Few people changed the world like Alexander the Great, with an empire that spread the Greek language and culture all the way to India. But considering this vast empire, what religion was he?
It seems that Alexander the Great would have believed in the ancient Greek pantheon while sometimes respecting the religious movements he found through his conquests and using them to his advantage. He also seems to have come to consider himself to be something of a god himself.
To find out more about Alexander the Great and his religion, read on.
Ancient Greek Religion
At the time of Alexander the Great, being from the Greek Kingdom of Macedonia, most Greeks would have believed in many gods.
The Olympian pantheon of 12 major Greek gods and goddesses was widely worshipped throughout the Greek world and went on to influence the Etruscans and later the Romans, with equivalent gods in the Roman pantheon. There were also religious philosophies that regarded all the gods almost as metaphors, as part of the universe as a singular whole, like in the rise of Stoicism shortly after Alexander the Great’s death.
Considering the amount of territory the Greek world covered, it is unsurprising that there were often local deities and stories that would merge with the Greek pantheon, with there being a vast number of gods and philosophies in ancient Greece. This would perhaps be somewhat similar to the veneration of saints in Catholicism and Orthodox Christianity.

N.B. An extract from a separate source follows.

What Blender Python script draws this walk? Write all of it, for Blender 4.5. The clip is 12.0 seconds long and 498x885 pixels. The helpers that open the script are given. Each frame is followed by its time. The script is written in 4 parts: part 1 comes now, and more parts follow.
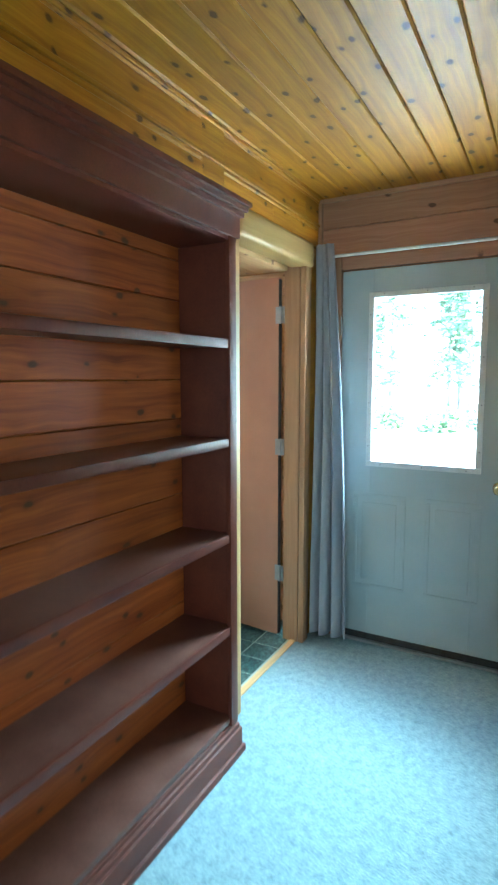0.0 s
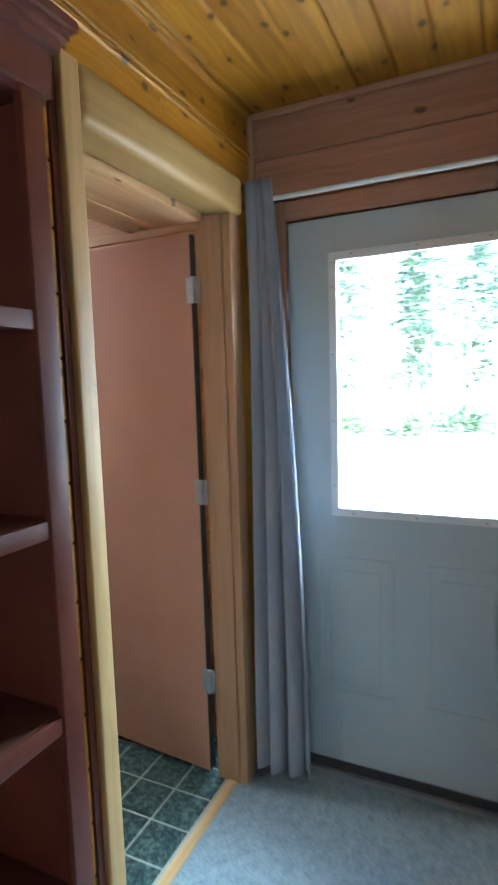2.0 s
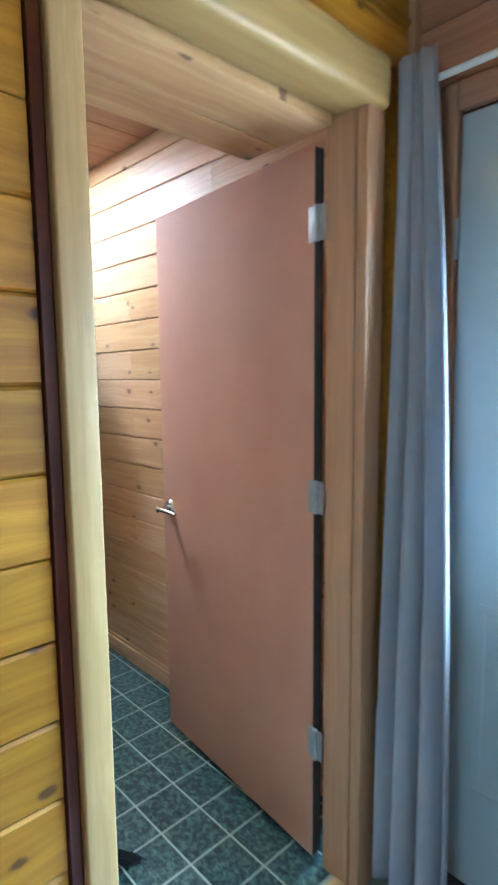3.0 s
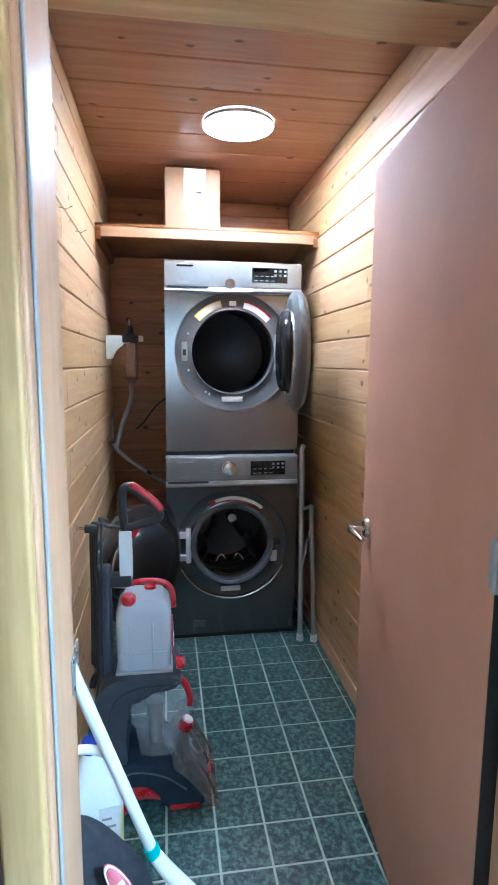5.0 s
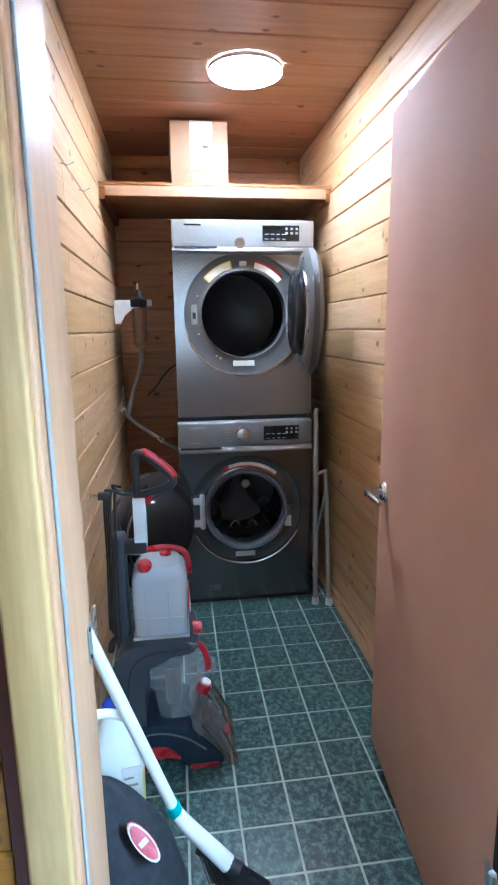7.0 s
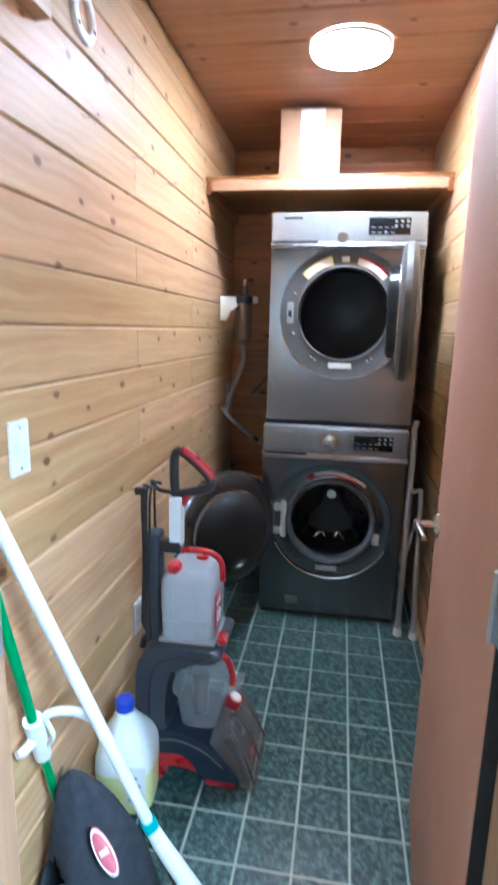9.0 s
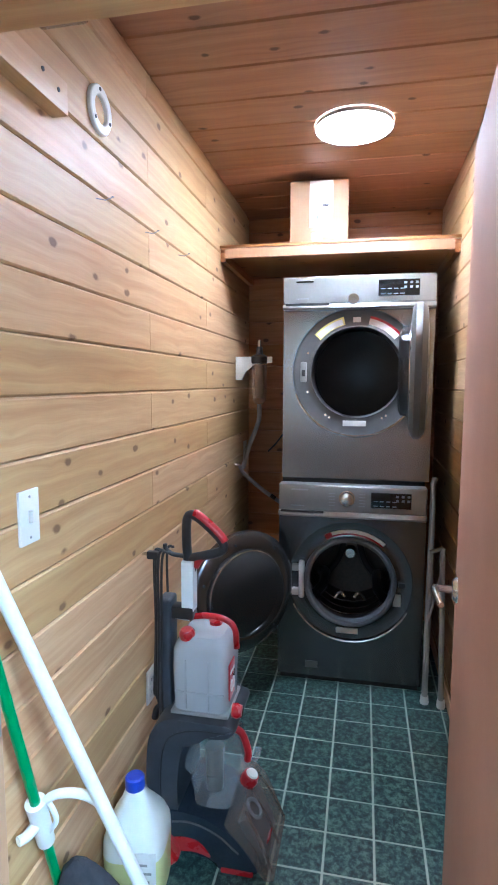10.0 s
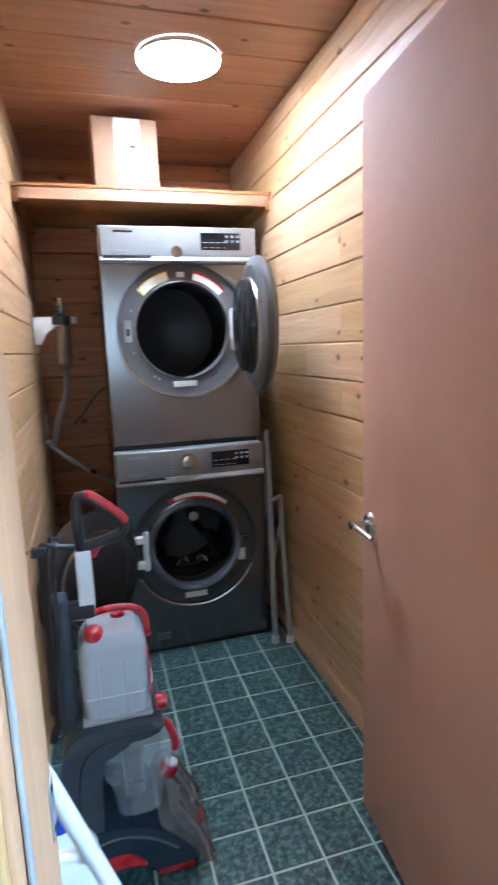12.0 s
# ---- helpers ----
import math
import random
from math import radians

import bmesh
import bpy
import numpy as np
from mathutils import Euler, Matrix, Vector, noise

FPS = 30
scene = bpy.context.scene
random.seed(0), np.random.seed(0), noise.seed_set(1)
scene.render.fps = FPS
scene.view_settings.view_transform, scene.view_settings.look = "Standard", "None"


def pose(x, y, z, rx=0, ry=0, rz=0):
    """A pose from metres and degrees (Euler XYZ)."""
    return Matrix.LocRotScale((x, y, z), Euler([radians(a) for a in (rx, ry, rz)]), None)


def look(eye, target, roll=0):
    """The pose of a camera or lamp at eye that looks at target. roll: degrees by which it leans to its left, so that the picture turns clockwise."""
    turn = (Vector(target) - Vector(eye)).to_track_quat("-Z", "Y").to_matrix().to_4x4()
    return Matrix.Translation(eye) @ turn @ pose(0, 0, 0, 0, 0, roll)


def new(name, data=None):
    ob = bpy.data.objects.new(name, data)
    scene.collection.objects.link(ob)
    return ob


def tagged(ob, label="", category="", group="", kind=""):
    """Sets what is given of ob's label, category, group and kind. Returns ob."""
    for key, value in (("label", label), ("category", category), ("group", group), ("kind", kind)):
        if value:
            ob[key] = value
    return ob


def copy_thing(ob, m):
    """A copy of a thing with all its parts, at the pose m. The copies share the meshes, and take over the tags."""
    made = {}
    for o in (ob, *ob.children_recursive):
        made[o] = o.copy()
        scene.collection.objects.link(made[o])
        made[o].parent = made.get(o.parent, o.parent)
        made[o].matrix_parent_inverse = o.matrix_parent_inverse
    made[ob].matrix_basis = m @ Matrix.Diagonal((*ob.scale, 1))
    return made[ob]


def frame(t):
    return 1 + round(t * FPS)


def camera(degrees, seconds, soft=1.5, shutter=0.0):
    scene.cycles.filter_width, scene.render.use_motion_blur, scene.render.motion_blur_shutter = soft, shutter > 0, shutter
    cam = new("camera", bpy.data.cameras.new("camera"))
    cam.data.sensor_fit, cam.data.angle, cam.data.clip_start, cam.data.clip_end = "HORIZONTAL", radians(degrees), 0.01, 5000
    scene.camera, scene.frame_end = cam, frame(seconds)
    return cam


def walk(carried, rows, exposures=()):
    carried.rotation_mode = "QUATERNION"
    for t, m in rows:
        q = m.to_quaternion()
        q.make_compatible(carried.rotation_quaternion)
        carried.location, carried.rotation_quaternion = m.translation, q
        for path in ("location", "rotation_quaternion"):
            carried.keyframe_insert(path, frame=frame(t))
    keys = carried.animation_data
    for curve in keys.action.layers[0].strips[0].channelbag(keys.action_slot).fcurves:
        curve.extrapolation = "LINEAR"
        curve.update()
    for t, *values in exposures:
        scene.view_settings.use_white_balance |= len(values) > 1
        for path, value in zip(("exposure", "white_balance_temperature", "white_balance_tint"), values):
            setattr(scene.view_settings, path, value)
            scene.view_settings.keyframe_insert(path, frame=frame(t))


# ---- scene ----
cam = camera(48.6, 12.0, soft=2.0, shutter=0.5)
PATH = [
    (0, (-0.07, 0.451, 1.499), (-1.031, 2.189, 1.266), -0.1),
    (0.5, (-0.303, 0.579, 1.517), (-1.03, 2.43, 1.299), -1.5),
    (0.9, (-0.401, 0.704, 1.508), (-0.88, 2.628, 1.246), 0.4),
    (1, (-0.394, 0.747, 1.493), (-0.892, 2.666, 1.232), 0.3),
    (1.5, (-0.444, 1.063, 1.494), (-1.004, 2.97, 1.273), -0.8),
    (2, (-0.39, 1.478, 1.505), (-1.234, 3.277, 1.292), -1.75),
    (2.5, (-0.366, 1.816, 1.452), (-1.578, 3.395, 1.254), -0.8),
    (3, (-0.434, 2.05, 1.446), (-1.887, 3.404, 1.208), -0.6),
    (3.5, (-0.524, 2.287, 1.442), (-2.211, 3.341, 1.239), -0.0),
    (3.7, (-0.546, 2.344, 1.435), (-2.31, 3.262, 1.219), -0.7),
    (5.3, (-0.572, 2.647, 1.46), (-2.533, 2.913, 1.169), 0.6),
    (5.5, (-0.578, 2.627, 1.454), (-2.537, 2.897, 1.157), 0.4),
    (6, (-0.578, 2.635, 1.451), (-2.537, 2.896, 1.144), 0.1),
    (6.5, (-0.59, 2.628, 1.459), (-2.544, 2.879, 1.113), -0.3),
    (8.3, (-0.699, 2.756, 1.381), (-2.603, 2.932, 0.793), -0.7),
    (8.5, (-0.738, 2.853, 1.384), (-2.663, 2.821, 0.843), 2.3),
    (8.6, (-0.755, 2.889, 1.387), (-2.68, 2.801, 0.854), 3.4),
    (9, (-0.732, 2.98, 1.44), (-2.665, 2.666, 1.035), 1.4),
    (9.5, (-0.733, 3.007, 1.471), (-2.68, 2.613, 1.236), 0.4),
    (10, (-0.745, 3.01, 1.468), (-2.692, 2.609, 1.251), 0.2),
    (10.5, (-0.751, 2.998, 1.461), (-2.694, 2.583, 1.227), -0.1),
    (11, (-0.766, 2.925, 1.457), (-2.721, 2.588, 1.199), -0.5),
    (11.5, (-0.772, 2.699, 1.449), (-2.741, 2.792, 1.113), -2.5),
    (12, (-0.876, 2.553, 1.431), (-2.772, 3.087, 1.09), -2.1),
]
walk(cam, [(t, look(eye, target, roll)) for t, eye, target, roll in PATH],
     exposures=[(0.0, 6.25, 5200, -10), (0.5, 6.0, 5500, 4), (1.0, 5.65, 5600, 8), (1.5, 5.65, 5500, 8), (2.5, 5.7, 5600, 8), (3.0, 6.1, 5000, 2), (3.5, 6.15, 4550, -4), (5.3, 5.95, 4950, 6), (6.7, 5.95, 4950, 6), (8.5, 6.2, 5100, 8), (9.0, 6.1, 5100, 8), (9.5, 5.9, 5100, 8), (12.0, 5.9, 5050, 8)])

# ---------- world, sun, large lights ----------
world = bpy.data.worlds.new("sky")
scene.world = world
world.use_nodes = True
wn = world.node_tree
sky = wn.nodes.new("ShaderNodeTexSky")
sky.sky_type = 'NISHITA'
sky.sun_disc = False
sky.sun_elevation, sky.sun_rotation = radians(46), radians(97)
wn.links.new(sky.outputs[0], wn.nodes["Background"].inputs[0])
wn.nodes["Background"].inputs[1].default_value = 0.07
sun = new("sun", bpy.data.lights.new("sun", 'SUN'))
sun.data.energy, sun.data.angle, sun.data.color = 2.0, radians(0.5), (1, 0.95, 0.88)
sun.matrix_world = look((25, -3, 26), (0, 0, 0))


def fill_lamp(name, eye, target, sx, sy, watts, color):
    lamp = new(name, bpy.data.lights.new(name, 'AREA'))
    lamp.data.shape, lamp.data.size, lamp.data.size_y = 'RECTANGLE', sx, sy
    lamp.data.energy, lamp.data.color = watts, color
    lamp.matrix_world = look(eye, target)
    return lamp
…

As Alexander the Great grew up in the ancient Greek cultural sphere, venerating the Greek gods would have been part of the culture. However, he was taught by the likes of Aristotle, who believed in a single force that was intertwined with nature and the universe, exposing Alexander to different worldviews.
As Alexander the Great’s empire expanded, he encountered other religions and seems to have at times respected them, other times hated them, and other times turned himself into a deity.
Religious Tolerance and Intolerance
Although Alexander the Great conquered a huge amount of land and was renowned for his bellicose personality, he was at times tolerant and interested in the religions in his new lands.
At the time of his conquest of Israel, for example, Jewish people were surprised by the respect he paid to the community, allowing them to have a great deal of autonomy and religious freedom that they had not enjoyed under the Persians.
Similarly, in Egypt, Alexander the Great embraced the religion and was even named by a high priest after visiting the Oracle at Siwa in Egypt to be the new pharaoh and the son of the god Ammon. While the Egyptians had been persecuted in their religious practices under the Persian Empire, under Alexander, they were offered more religious freedom.
A Living God
He regarded himself to be the son of Zeus-Ammon, which was a fusion of Zeus, the Greek king of the gods, and Ammon, the Egyptian king of the gods. Even in conquered Persia, the empire that had been the enemy of the Greeks for so long, Alexander the Great soon started dressing in Persian royal clothing and introduced more Persian cultural elements into his leadership.
Alexander the Great had now shown that he regarded himself as a deity. However, many Greeks clashed with the Egyptians and Persians and found this worship of Alexander as a living divine figure to be outrageous and blasphemous.
There were also instances of religious persecution in the vast Greek empire, with the persecution of the Persian religion of Zoroastrianism and the execution of its priests being the most notable.
After Alexander the Great’s death, subsequent Greek rulers of ancient Egypt were regarded as living gods, a once laughable concept for the ancient Greeks, while Alexander continued to be worshipped as a deity around his empire, especially in the city of Alexandria in Egypt.
Even if he was not worshipped as a deity by others in the future, he was often highly regarded, such as by the Romans. He had an undeniable impact on world history and there is also a theory that Alexander the Great is the Dhul-Qarnayn named in the Quran, who built the wall to hold back Gog and Magog.
In short, Alexander the Great’s religious identity seems to have been flexible and he should not be regarded by modern religious standards. He was influenced by the Olympian pantheon and Greek philosophy, but also adopted Egyptian and Persian practices, perhaps coming to even see himself as a god.